No deal, no say?
The arguments for a second EU referendum apply with greater force in a "no deal" scenario
August may be the month when current affairs are usually less dominant in the news, but this year Brexit looks like it will remain in the headlines.
It is not surprising, with only a matter of months remaining until the UK’s scheduled leaving date and little sign of consensus, whether within the Conservative Party, the wider nation or as between the UK and the EU27, on the terms on which we will continue to trade with the EU – if indeed an agreement will be reached at all.
The prospect of no agreement ought to be a matter of alarm, even if Government ministers are displaying some bravado over this outcome. The reaction to suggestions of food stockpiling may have slowed the release of the promised scenario papers relating to a no-deal Brexit. But others have spoken out: airlines and the aviation industry, for example, have warned that they do not even have a fallback position comparable to the WTO rules that apply to most trade, and the prospect of planes no longer flying is not so fanciful. Shipping companies are equally concerned.
On a narrower legal view, “no deal” would scupper hopes of reciprocal agreements, including recognition and enforcement, continuing in force, and serious problems would surely emerge very quickly in both the commercial and family law contexts. And what of the UK’s obligations under the Good Friday agreement in relation to the Irish border?
Immediately after the 2016 referendum, this column argued that it would be in the interests of all sides for the people to be given the chance, before withdrawal actually takes effect, to answer the question, in effect, “This is what Brexit actually means; is that what you want or should we remain as we were?” That was written in the belief that there would be an agreement. It surely applies with greater force if there is not.
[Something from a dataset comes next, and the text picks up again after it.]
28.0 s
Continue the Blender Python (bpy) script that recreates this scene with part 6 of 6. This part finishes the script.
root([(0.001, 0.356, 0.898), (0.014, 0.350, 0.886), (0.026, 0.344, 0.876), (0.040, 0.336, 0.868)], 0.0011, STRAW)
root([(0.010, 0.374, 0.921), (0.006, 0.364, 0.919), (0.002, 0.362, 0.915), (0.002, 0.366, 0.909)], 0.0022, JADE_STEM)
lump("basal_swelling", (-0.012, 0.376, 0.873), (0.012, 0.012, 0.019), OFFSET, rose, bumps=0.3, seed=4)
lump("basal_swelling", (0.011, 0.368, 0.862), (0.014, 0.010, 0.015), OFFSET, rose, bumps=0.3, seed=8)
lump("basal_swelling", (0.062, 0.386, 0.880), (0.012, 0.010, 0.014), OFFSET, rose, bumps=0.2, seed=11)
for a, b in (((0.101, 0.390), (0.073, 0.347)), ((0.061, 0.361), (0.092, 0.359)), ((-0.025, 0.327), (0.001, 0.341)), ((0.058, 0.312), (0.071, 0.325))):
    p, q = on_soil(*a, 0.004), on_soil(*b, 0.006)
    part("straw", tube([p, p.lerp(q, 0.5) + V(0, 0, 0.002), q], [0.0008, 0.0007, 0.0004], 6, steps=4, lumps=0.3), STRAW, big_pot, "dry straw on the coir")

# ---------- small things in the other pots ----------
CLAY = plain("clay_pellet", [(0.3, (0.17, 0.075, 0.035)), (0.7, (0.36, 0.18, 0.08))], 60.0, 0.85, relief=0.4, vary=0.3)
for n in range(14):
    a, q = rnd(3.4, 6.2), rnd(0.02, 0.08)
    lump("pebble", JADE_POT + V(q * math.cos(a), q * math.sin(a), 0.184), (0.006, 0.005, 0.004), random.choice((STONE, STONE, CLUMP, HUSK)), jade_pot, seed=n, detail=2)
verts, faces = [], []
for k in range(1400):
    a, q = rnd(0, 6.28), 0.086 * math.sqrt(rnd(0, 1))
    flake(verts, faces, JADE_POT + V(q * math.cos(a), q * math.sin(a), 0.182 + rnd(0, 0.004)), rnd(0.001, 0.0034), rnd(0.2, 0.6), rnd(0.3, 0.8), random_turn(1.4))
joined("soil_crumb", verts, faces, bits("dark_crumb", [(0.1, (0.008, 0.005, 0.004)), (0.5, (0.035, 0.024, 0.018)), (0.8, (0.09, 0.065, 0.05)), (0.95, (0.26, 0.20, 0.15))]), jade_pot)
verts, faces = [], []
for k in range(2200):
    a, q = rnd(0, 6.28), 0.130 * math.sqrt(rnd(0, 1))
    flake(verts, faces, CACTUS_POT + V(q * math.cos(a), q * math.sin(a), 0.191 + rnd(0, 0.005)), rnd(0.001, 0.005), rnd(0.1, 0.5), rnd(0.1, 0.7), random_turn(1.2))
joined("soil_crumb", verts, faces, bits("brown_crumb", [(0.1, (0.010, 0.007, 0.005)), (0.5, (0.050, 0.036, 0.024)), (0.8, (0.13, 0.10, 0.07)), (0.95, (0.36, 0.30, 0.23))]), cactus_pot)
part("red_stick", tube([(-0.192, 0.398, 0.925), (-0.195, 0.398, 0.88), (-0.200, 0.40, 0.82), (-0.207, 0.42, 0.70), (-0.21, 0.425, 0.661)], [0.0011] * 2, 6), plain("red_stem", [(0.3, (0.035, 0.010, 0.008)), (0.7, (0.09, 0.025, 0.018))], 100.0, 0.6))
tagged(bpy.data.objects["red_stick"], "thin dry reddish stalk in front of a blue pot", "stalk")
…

Opinion in favour of a further poll has been slow to gain momentum, but it is building. The importance of the Government being answerable in some way is greatly increased in the event of no deal: can our elected representatives take a stand, at least to attempt to delay the cliff-edge scenario? That was certainly not an option being promoted during the campaign. And there must be some risk of the democratic process as it works in this country being regarded with some contempt, if the last poll continues to be presented as the settled will of the people despite the growing questions over its integrity due to covert activities. That can only be harmful in the long run.